(Not) The Best of Me by Nicholas Sparks
This time, he brings a highly romantic as well as tear-jerking drama movie, The Best of Me.
Based on the best-selling novel by Nicholas Sparks, the movie is a perfect illustration of Sparks’s literary style with mandatory rudiments such as infidelity, loss, pain and sincerity.
This reunion offers them a second chance to embrace their decade-old love and friendship which was previously derailed by misfortune. The two recall and ascertain their passionate affection, which turns into something greater than before and deeply intensifies with each passing day.
The screenplay by Will Fetters and J Mills Goodloe fluctuates between their current lives and their teenage years. The flashback sheds light on the sad anecdote of two teenage lovebirds, Dawson played by Luke Bracey and Amanda played by Liana Liberato.
Dawson comes from a broken family and his father used to physically abuse him which led him to running away from home. Consequently, he finds a safe haven with an ill-tempered yet benevolent elderly widower, Tuck, who becomes Dawson’s second father and lifetime friend.
Later, the romance of Dawson and well-to-do Amanda gets mired by her scornful father who offers money to Dawson to end their affair. As an earnest and young couple, both try to defeat the odds and tackle whatever is thrown towards them, but their deeper and richer relationship was thwarted by an unexpected tragedy which kept both of them apart for two decades.
Present-time Dawson is an oil-rig worker while Amanda, mother of a teenage boy, is stuck in an unhappy marriage. The re-emergence of Dawson in her life provokes thoughts and deep feelings she always strived to suppress.
The two try to confront the current situation, however, both of them soon realise that they still share a passionate love bond, a bond of never ending loyalty that kept them bound to each other for many years. For them, letting go was not the easiest thing. Dawson openly expresses his feelings and in response, Amanda hesitatingly admits her enduring love for him.
“You want me to fall back in love with you. How do I do that when I haven’t ever stopped?”
To keep it simple, the plot explains the factors which create devastating pain and confusion during a relationship. Love has several colours and is matchless for every person; it subsists in unique, yet diverse manners.
The real trial for beloveds comes when they are far away from each other. Only time can prove that nothing can tear them apart until and unless they are honest and loyal with each other.
Best of Me has all the important ingredients for a good movie – a poor yet handsome boy falling in love with a rich girl, social barriers, a trustworthy fatherly figure, a painful separation, death, and a rekindled love affair.
The question is, why is not up to mark with hits like The Notebook, also based on a book by Sparks?
The answer is quite easy – the screenplay fluctuates a lot and lacks continuity. As soon as you assume it is the ending, the script suddenly develops an outlandish and new development.

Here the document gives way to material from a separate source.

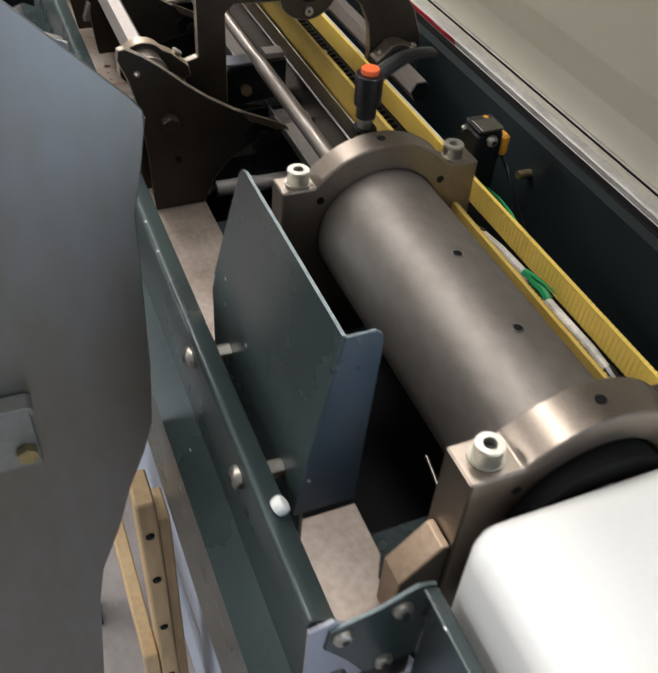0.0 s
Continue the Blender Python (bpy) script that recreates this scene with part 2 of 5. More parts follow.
COLLAREDGE = material("tarnished_edge", (0.50, 0.40, 0.29), 0.36, 0.75, 0.16, 26, 320, 0.05)
WARMSTEEL = material("tarnished_tan_steel", (0.46, 0.335, 0.23), 0.42, 0.45, 0.16, 16, 240, 0.05, second=(0.28, 0.19, 0.125))


SOCKET = material("shadowed_socket_steel", (0.06, 0.055, 0.05), 0.5, 0.6, 0.2, 60, 400, 0.03)
MOTORBLACK = material("motor_black", (0.006, 0.006, 0.007), 0.22, 0.0, 0.2, 30, 300, 0.03)
MOTORBLACK.node_tree.nodes["Principled BSDF"].inputs["Specular IOR Level"].default_value = 0.22

HOME = {}


def thing(name, label, category, at=(0, 0, 0), group="", kind=""):
    """A top-level thing: an Empty at its base."""
    ob = new(name)
    ob.location = at
    ob.empty_display_size = 0.02
    HOME[ob] = Vector(at)
    return tagged(ob, label, category, group, kind)


def part(name, bm, mat, parent=None, label="", smooth=True, rim=None, rim_up=-2.0):
    """One mesh object, modelled in world metres, under a thing or a part of one."""
    shift = HOME.get(parent, Vector())
    bmesh.ops.remove_doubles(bm, verts=bm.verts, dist=1e-6)
    bmesh.ops.recalc_face_normals(bm, faces=bm.faces)
    for e in bm.edges:
        if len(e.link_faces) == 2 and e.calc_face_angle(0.0) > 0.42:
            e.smooth = False
    if rim:
        big = max(f.calc_area() for f in bm.faces)
        face_way = next(f.normal.copy() for f in bm.faces if f.calc_area() == big)
    for f in bm.faces:
        f.smooth = smooth
        if rim and abs(f.normal.dot(face_way)) < 0.9 and f.normal.z > rim_up:
            f.material_index = 1
    bmesh.ops.translate(bm, verts=bm.verts, vec=-shift)
    me = bpy.data.meshes.new(name)
    bm.to_mesh(me)
    bm.free()
    me.materials.append(mat)
    if rim:
        me.materials.append(rim)
    ob = new(name, me)
    HOME[ob] = shift
    if smooth:
        even = ob.modifiers.new("flat_faces", "WEIGHTED_NORMAL")
        even.keep_sharp = True
    if parent:
        ob.parent = parent
    if label:
        tagged(ob, label)
    return ob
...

Too many flashbacks leave the spectators feeling bored.
Laden with unmanageable melodrama, the pace of Hoffman’s film is pretty languorous in a way that it purposely turns into a nonsensical ending during the final act.
Performance wise, Marsden, known for his roles in Hairspray, 27 Dresses and The Butler, is charismatic as ever. His observant eyes and forced smiles express his decisive desire for Amanda. Both Marsden and Monaghan are completely immersed in their characters and display some enchanting chemistry. More importantly, they portray a fine equilibrium between regret and expectation.
Over all, the first 85 minutes of the movie are endurable; the rest is heavily saturated with half-baked melodrama and a hurried ending that leaves the audience unsatisfied.
The main theme of the soundtrack is lovely country music. Melodious songs such as ‘I Did With You’, ‘Falling For You’ by Lady Antebellum, ‘Hold On’ by Gareth Dunlop and SHEL, ‘Borrowed Time’ by Thompson Square and ‘All The Way’ by David Nail are all pleasing to the ear.
For people like me who are a big fan of Sparks’s novels and movies like The Notebook, Dear John and A Walk To Remember; this dull adaptation of The Best Of Me is absolutely plain, unappealing and a mediocre creation.
Based on Marsden-Monaghan’s acting and good music, I would rate it a meagre 2.5 out of 5.